I’ve never been a Photoshop person. Some of my Verge colleagues — particularly on our excellent photo and art team — have often used Photoshop in combination with Lightroom when working on images for the site. But I’ve always done my best to stick with Lightroom all by itself among Adobe’s apps. Other software has become essential to my workflow as part of this effort to avoid the all-powerful Photoshop.
There are a few reasons for this. For one, Photoshop can feel like overkill when all I’m really ever doing is touching up review shots or concert photos. But Lightroom is also cleaner. It’s available directly from the Mac App Store and an easy install that comes without extra cruft. And it’s just as simple to remove if I want to. (The same is true for Windows.) On the other hand, using Photoshop requires installing Adobe’s overarching Creative Cloud desktop software for license validation, app updates, and so on. Creative Cloud doesn’t really use up all that much disk space or crunch resources, but there’s just something about its all-encompassing nature that I prefer to keep off my Mac. So Lightroom it is.
My Photoshop aversion has led me to embrace other tools like Pixelmator Photo, an app that’s become indispensable because of several features. At the top of that list is the Repair tool, which has been a joy to use across both my Mac and iPad Pro when trying to remove specs of dust or other imperfections from the images I shoot for my reviews. I just pick the right brush size, tap on whatever I want to disappear, and poof it goes. This actually got to be what I’d consider fun when using the Apple Pencil. Pixelmator Photo’s one-click automatic tweaks for exposure, color balance, and other image adjustments are also impressive and made better thanks to machine learning algorithms.
Lightroom’s Healing Brush has always felt more tedious by comparison, making me select a section of the image to heal and then find another area of the photo to blend into that spot. This does the job most times, but it’s slower and can get challenging if I’m working along a gadget’s edges or curves. Pixelmator has proved far easier and faster at this task, so I’ve gotten into the one-two punch combo of making exposure and other slider adjustments in Lightroom and then doing a run of repair fixes in Pixelmator Photo.
But this week, Adobe brought some of Photoshop’s best AI-driven tricks to Lightroom. The one I was immediately most excited about is the content-aware heal tool. Now, it works the same way as in Pixelmator. It’s just a single click or brush stroke to eliminate dust, hair, and other distracting elements from a shot. I don’t have to hunt for the perfect match elsewhere in an image. And most important of all, I don’t think I’ll need to hop back and forth between apps anymore.
The October update also includes quicker AI-powered masking capabilities.

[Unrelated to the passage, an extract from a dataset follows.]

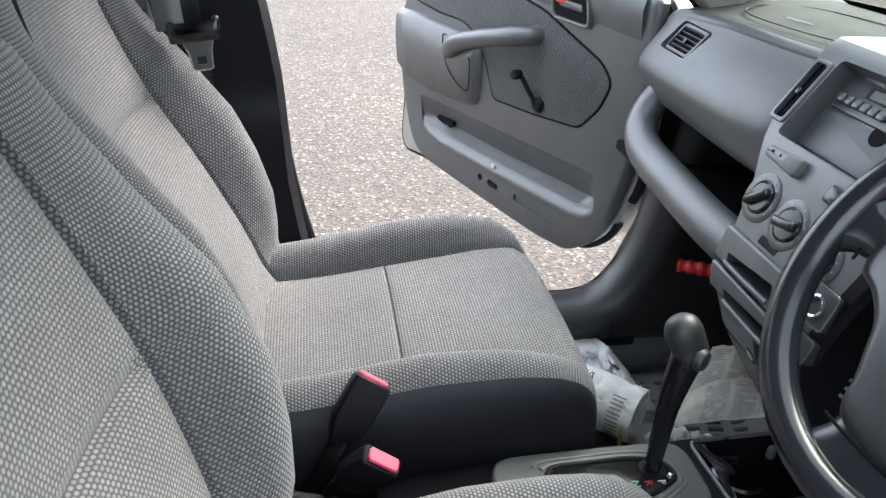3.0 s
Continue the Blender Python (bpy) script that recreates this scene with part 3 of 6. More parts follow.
def car_shell():
    car = thing("car", (0, 0, 0.0), "silver compact estate car with its doors open", "car")
    shell_side(car, -1, 0.0, 0.0)
    shell_side(car, 1, -0.035, -0.10)
    # roof with headliner below
    roof = []
    for x, z in ((0.14, 1.455), (0.0, 1.475), (-0.3, 1.49), (-1.0, 1.495), (-1.9, 1.48), (-2.3, 1.44)):
        roof.append([V(x, y, z - d) for y, d in ((-0.66, 0.035), (-0.62, 0.005), (-0.4, -0.01), (0, -0.016), (0.4, -0.01), (0.62, 0.005), (0.66, 0.035), (0.62, 0.03), (0, 0.012), (-0.62, 0.03))])
    part("roof", loft(roof), SILVER, car)
    lin = []
    for x, z in ((0.16, 1.43), (0.0, 1.445), (-0.3, 1.455), (-1.0, 1.46), (-1.9, 1.445), (-2.3, 1.40)):
        lin.append([V(x, y, z - d) for y, d in ((-0.60, 0.02), (-0.4, 0.0), (0.4, 0.0), (0.60, 0.02), (0.4, -0.012), (-0.4, -0.012))])
    part("headliner", loft(lin), HEADLINER, car, "pale cloth headliner")
    # floor pan and engine bulkhead
    pan = [[V(x, y, z) for y, z in ((-0.66, h + 0.02), (-0.58, h), (-0.17, h), (-0.115, h + t * 0.35), (-0.07, h + t), (0.10, h + t), (0.15, h + t * 0.35), (0.20, h), (0.58, h), (0.66, h + 0.02), (0.66, 0.16), (-0.66, 0.16))]
           for x, h, t in ((-2.3, 0.40, 0.0), (-1.0, 0.40, 0.02), (-0.75, 0.26, 0.10), (-0.2, 0.25, 0.14), (0.3, 0.25, 0.14), (0.6, 0.25, 0.15), (0.74, 0.262, 0.16), (0.86, 0.35, 0.14), (1.0, 0.52, 0.05))]
    part("floor_carpet", loft(pan), CARPET, car, "dark worn floor carpet with dried mud", 50)
    # coloured near-black in place of the footwell's shade
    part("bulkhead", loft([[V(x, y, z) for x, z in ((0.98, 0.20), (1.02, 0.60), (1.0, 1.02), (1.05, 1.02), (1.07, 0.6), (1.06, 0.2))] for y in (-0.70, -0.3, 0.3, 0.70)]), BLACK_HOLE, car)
    for s, dx in ((-1, 0.0),):
        part("kick_panel", plate(round_poly([(0.60 + dx, 0.20), (1.05, 0.20), (1.05, 1.0), (0.72 + dx, 1.0), (0.70 + dx, 0.55), (0.62 + dx, 0.42)], 0.03), 0, 0.012, axes((0, s * 0.675, 0), (1, 0, 0), (0, 0, 1))), BLACK_TRIM, car, "dark footwell side lining")
    # windscreen, wide glass with a black border
    ws = surface(9, 13, lambda i, j: V(1.06 - 0.86 * (i / 8) - 0.10 * ((j - 6) / 6) ** 2, (j - 6) / 6 * (0.70 - 0.10 * i / 8), 1.045 + 0.425 * (i / 8) - 0.03 * (i / 8) ** 2))
    part("windscreen", ws, WINDSCREEN, car, "faintly green raked windscreen")
    frit = surface(3, 25, lambda i, j: V(1.058 - 0.86 * (0.15 * i / 8) - 0.10 * ((j - 12) / 12) ** 2, (j - 12) / 12 * (0.70 - 0.10 * 0.15 * i / 8), 1.0395 + 0.425 * (0.15 * i / 8)))
    bmesh.ops.solidify(frit, geom=frit.faces[:], thickness=0.0015)
    part("glass_border", frit, BLACK_HOLE, car, "black border along the foot of the windscreen")
    # cowl and bonnet
    cowl = [[V(x - 0.10 * (y / 0.7) ** 2, y, z) for x, z in ((1.02, 1.035), (1.07, 1.03), (1.12, 1.000), (1.20, 0.990), (1.24, 0.985), (1.24, 0.95), (1.02, 0.95))] for y in (-0.70, -0.45, -0.2, 0, 0.2, 0.45, 0.70)]
    part("cowl", loft(cowl), BLACK_TRIM, car, "black plastic cowl below the windscreen")
    bon = [[V(x - 0.12 * (y / 0.72) ** 2, y, z - d * abs(y / 0.72) ** 3) for x, z, d in ((1.23, 0.985, 0.02), (1.45, 0.930, 0.03), (1.75, 0.85, 0.05), (1.98, 0.75, 0.06), (2.05, 0.66, 0.04), (2.0, 0.56, 0.0), (1.23, 0.86, 0.0))] for y in (-0.76, -0.70, -0.5, -0.25, 0, 0.25, 0.5, 0.70, 0.76)]
    part("bonnet", loft(bon), SILVER, car, "silver bonnet")
    for s in (-1, 1):
        wing = [[V(x, s * y, z) for y, z in ((0.74, 1.0 - (x - 0.9) * 0.22), (0.80, 0.95 - (x - 0.9) * 0.22), (0.835, 0.80), (0.84, 0.55), (0.82, 0.25), (0.70, 0.25), (0.70, 0.9))] for x in (0.87, 1.1, 1.4, 1.7, 2.0)]
        part("wing", loft(wing), SILVER, car, "silver front wing")
        # rear quarter behind the rear door, and the post between
        quarter = [[V(x, s * y, z) for y, z in ((0.60, 1.46), (0.66, 1.42), (0.74, 1.08), (0.82, 0.95), (0.83, 0.6), (0.80, 0.25), (0.70, 0.25), (0.70, 0.95), (0.58, 1.42))] for x in (-1.22, -1.6, -2.0, -2.35)]
        part("rear_quarter", loft(quarter), SILVER, car, "silver rear quarter panel")
        part("rear_sill", loft([[V(x, s * y, z) for y, z in ((0.60, 0.30), (0.66, 0.375), (0.728, 0.378), (0.79, 0.30), (0.785, 0.20), (0.60, 0.17))] for x in (-0.30, -0.75, -1.3)]), SILVER, car)
    part("tailgate", plate(round_poly([(-0.70, 0.35), (0.70, 0.35), (0.60, 1.45), (-0.60, 1.45)], 0.08), 0, 0.06, axes((-2.35, 0, 0), (0, 1, 0), (0, 0, 1)), 0.02), SILVER, car)
    for x in (1.36, -1.40):
        for s in (-1, 1):
            hub = axes((x, s * 0.74, 0.285), (1, 0, 0), (0, 0, s))
            tyre = part("wheel", revolve([(0.17, -0.075), (0.24, -0.085), (0.278, -0.07), (0.285, 0.0), (0.278, 0.07), (0.24, 0.085), (0.17, 0.075)], hub, 40), RUBBER, car, "black tyre on a steel wheel")
            part("rim", revolve([(0.18, -0.06), (0.18, 0.06), (0.16, 0.055), (0.14, 0.03), (0.06, 0.035), (0.05, 0.05), (0.001, 0.052)], hub @ pose(0, 0, 0, 0, 180 if s > 0 else 0, 0), 32), STEEL, tyre, "plain steel rim")
    return car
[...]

The “Select People” option seems like a big win for those who work in portrait photography. Adobe says it “uses artificial intelligence to automatically select people in your photos, as well as allowing you to easily target edits to individual parts of a person such as skin, eyes, hair, and more.” The app has already offered convenient (and often accurate) methods for highlighting the subject of a shot, but this takes things up another level.
So all of a sudden, Lightroom has basically everything I need. Are my days of using Pixelmator’s apps over? Doubtful. They’re still great, powerful tools that I’ll find other ways of benefitting from. Plus, I like to support smaller developers. I have little doubt that Lightroom’s recent wave of advancements is because of increased competition from Photoshop alternatives like Pixelmator Photo, Gimp, and others.
If you haven’t given Lightroom a try in some time, it’s worth another shot. Adobe is also constantly working on making it faster and more efficient. This latest update makes further optimizations to memory utilization and export speeds. But most of all, I’m just happy that I can use Lightroom by its lonesome and not feel like I’m missing out on Photoshop’s best capabilities. The ones I care about are all included now.